Laura Goodin is a jet pilot.

Let me explain: I met Laura when I tutored Clarion South back in 2007. One of my major rants was on the difference between artistic styles. There are two types, I pontificated– bus drivers, who always stick to the speed limit, never risk anything, but can be trusted to trundle from spot to spot on a timetable, safely, slowly, and allowing you to concentrate on other things all the while. And there are jet pilots, who may crash every now and then, but make us all look up and shout ‘oooh’ and ‘aaah’ as they streak past in their supersonic, supercool, brightly coloured sensawundazoommachines.

Laura, a transplanted Amerkan living in New South Wales, takes risks and makes us go ‘ooh’. So far she’s done it in markets like Wet Ink, Adbusters, ASIM, and The Lifted Brow. She’ll also do it soon in Daily Science Fiction and Michael Moorcock’s New Worlds, a sale that makes me shiver with unrepentant, blood-spitting jealousy. She’s had plays produced here and in the UK,. and her poetry has been set for performance internationally. All this and she’s pursuing a PhD at the University of Western Australia. Frankly, I’m a little concerned that she may have given up valuable sleep time to compose her post for me. 

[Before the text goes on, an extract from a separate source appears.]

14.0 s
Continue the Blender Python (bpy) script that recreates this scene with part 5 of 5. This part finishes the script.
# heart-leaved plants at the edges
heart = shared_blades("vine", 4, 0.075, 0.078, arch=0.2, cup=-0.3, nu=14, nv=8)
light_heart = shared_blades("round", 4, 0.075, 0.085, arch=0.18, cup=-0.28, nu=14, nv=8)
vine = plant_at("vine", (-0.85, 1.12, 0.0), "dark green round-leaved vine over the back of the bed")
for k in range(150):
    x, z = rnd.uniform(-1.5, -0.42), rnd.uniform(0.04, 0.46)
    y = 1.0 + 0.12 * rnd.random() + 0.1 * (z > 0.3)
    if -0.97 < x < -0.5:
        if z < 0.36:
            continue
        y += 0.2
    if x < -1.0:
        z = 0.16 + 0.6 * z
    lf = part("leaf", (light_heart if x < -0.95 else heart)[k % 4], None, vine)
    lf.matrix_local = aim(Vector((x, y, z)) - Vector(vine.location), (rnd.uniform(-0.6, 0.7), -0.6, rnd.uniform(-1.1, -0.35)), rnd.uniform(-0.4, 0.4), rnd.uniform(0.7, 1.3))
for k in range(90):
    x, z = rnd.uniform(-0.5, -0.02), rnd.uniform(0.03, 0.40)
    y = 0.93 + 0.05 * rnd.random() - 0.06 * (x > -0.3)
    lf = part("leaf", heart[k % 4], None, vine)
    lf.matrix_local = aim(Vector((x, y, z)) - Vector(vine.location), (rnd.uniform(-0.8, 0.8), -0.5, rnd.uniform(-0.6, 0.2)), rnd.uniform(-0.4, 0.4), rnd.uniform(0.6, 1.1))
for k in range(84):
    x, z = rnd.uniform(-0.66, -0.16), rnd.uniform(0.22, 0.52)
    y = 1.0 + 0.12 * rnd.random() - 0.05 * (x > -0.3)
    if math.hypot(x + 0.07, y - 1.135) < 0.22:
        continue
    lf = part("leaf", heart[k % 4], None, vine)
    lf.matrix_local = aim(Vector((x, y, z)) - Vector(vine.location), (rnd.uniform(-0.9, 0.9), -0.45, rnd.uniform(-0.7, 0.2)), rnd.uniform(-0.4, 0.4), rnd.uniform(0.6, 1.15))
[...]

The point comes up with depressing regularity:  “No, you must create for yourself!  Not for an audience!  Banish all though of the audience from your mind!”  The idea seems to be that if you create for an audience, you are, by definition, trying to please them.  I would like to assert that the only true art is exactly that created for an audience. 

Before you dismiss me as being either an attention-hungry crawler or a money-grubbing hack, let me elaborate.  I believe a crucial distinction must be made between writing to please an audience and writing to reach them.  If I have something I desperately want people to know, to care about, of course I’m going to write (my art is writing) in such a way as to make that message as clear and effective as possible.  This requires that I think long and hard, with love and with daring, about the best way to say it so that my audience will understand.  This is a very far cry from fawning on them!  Chances are quite good they won’t thank me, particularly if the message is an uncomfortable one.  But my art demands that I try.

If I’m writing with literally no thought to anyone else in the world, and no-one will ever see the piece except me, you could say that that’s art for an audience of one, still created out of love and daring.  In contrast, if I’m writing to lash out at my audience, make them feel shame, make myself feel better at their expense; no matter how skillful I am, that’s not art.  And if I’m writing to manipulate them into giving me their money or their approval, because that’s what I crave, that’s not art.

In his truly excellent address given at the Boston Conservatory, Karl Paulnack makes a distinction between being an entertainer and being an artist.  He says, quite unabashedly, “Frankly, ladies and gentlemen, I expect you not only to master music; I expect you to save the planet.”  His practice has led him to realize that art is serious business for all of us, audience and artist alike, and everything depends on it.

A work of art, true art, reminds us of the best that’s in us, and calls us to claim it: “Remember what you are, O human being:  glorious in power, magnificent, brave, kind, wise, beautiful, and very, very good.  Remember.

When any woman, any man, any child experiences art and becomes thereby more truly themselves, the world is healed just a little bit.  Artists have a wonderful and terrible job, the best job ever, the scariest job ever:  healing the world.  And that’s why true art demands an audience, and why the world demands true art.